Loose Coupling and Interface-Based Design
One of the reasons people advocate Indenpendent Domains is that they fear that referencing persistence- or service- layer classes will couple their domain to its application environment. It seems to me this confuses interface and implementation.
Your domain should access other layers through interfaces that are meaningful within the domain. When accessing the persistence layer, use a Repository interface that models the concept of “the collection all domain objects of type X in the world”, that could be backed a hashtable for all the domain knows. Similarly, when pushing events to the service layer, use a listener interface that does not reveal that the listener is outside the domain.
Linking the Domain to its Surrounding Layers
A co-dependent domain can be tricky to link to surrounding layers. Domain objects are usually created by the persistence framework (eg Hibernate), so injecting services into them before first use by the app requires interception of the create or load event.
Spring’s recomended approach require use of AspectJ class weaving to intercept the calling of domain objects constructors.
Most persistence frameworks should provide an on-load eent that can be hooked into (Hibernate does).
An alternative is to use a globally (ie statically) accessible Service Locator that the domain can use to lookup dependencies. It will work, but dependency injection is preferable.

Keith Patton said,
April 17, 2008 at 10:21 am
Excellent post, well done. I’ve been struggling with this issue for years in fact. I simply can’t understand how you don’t have a relatively anameic domain if you can only rely on the associations that are provided by the ORM (e.g. Hibernate). Of course a lot of stuff should be in the service layer, but where it makes sense domain logic should be domain logic and interfaces used with Dependency Injection to provide repository services to the domain. The domain can still be tested with a stub repository which is also tested so i don’t really see a big deal here in practiv. i like your term for it and have start to use it internally already;)
Garry McGlennon said,
June 23, 2008 at 6:02 am
Interesting entry and good to see soemone talking about it. I’m squarely in the indepenant domain category. A driving factor for me is that I look at most things from a service oriented perspective. To that end anything that travels accross the wire can’t have methods talk to the repository. I also find the breaking up of these two quite seperate concepts helps simplify both the code and the concepts of the applicaiton. I see there as three types of processes that the domain handles. 1) property validation, 2) entity validation and 3) process validation/processing. While pt 3 is still domain specific it aslo relies on multiple domain entities and ‘may’ vary depending on the application implementing the process (its less likely the first two will vary but its possible). This allows the domain to be used in multiple ways and extended easier for changing business processes without having to make the code overly complex. Ie you can seperate out business logic into seperate services (which btw are the only thing that understand pt 3) which deal with a particular use case. Obviously you’re not wanting to have a scattering of services doing a similar thing, so some type of strategy pattern may be used if it does get complex.

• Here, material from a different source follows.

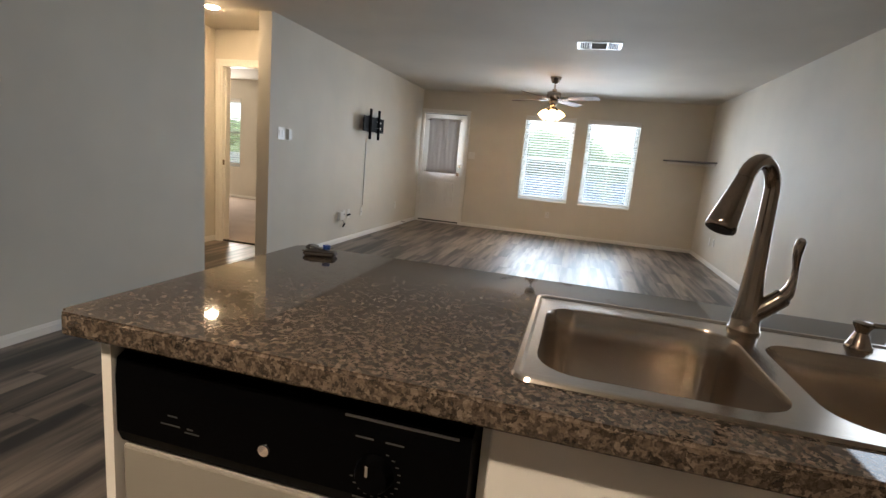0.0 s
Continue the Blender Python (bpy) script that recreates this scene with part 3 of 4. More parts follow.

I’ve put a post on my blog around how to model the M:1 relationship which I find is something that gets little attention.
Larry said,
January 26, 2009 at 3:31 pm
Excellent post, i completely agree.
Without having ‘repository’ access in your domain objects, you are moving behavior out of that object. Isn’t that what an ‘object’ is all about, to have state and BEHAVIOR.
Testing of these domain objects isn’t an issue as you can have different implementations of the repositories.
It seems the reverse approach is great theory wise, but doesn’t hold up during implementation.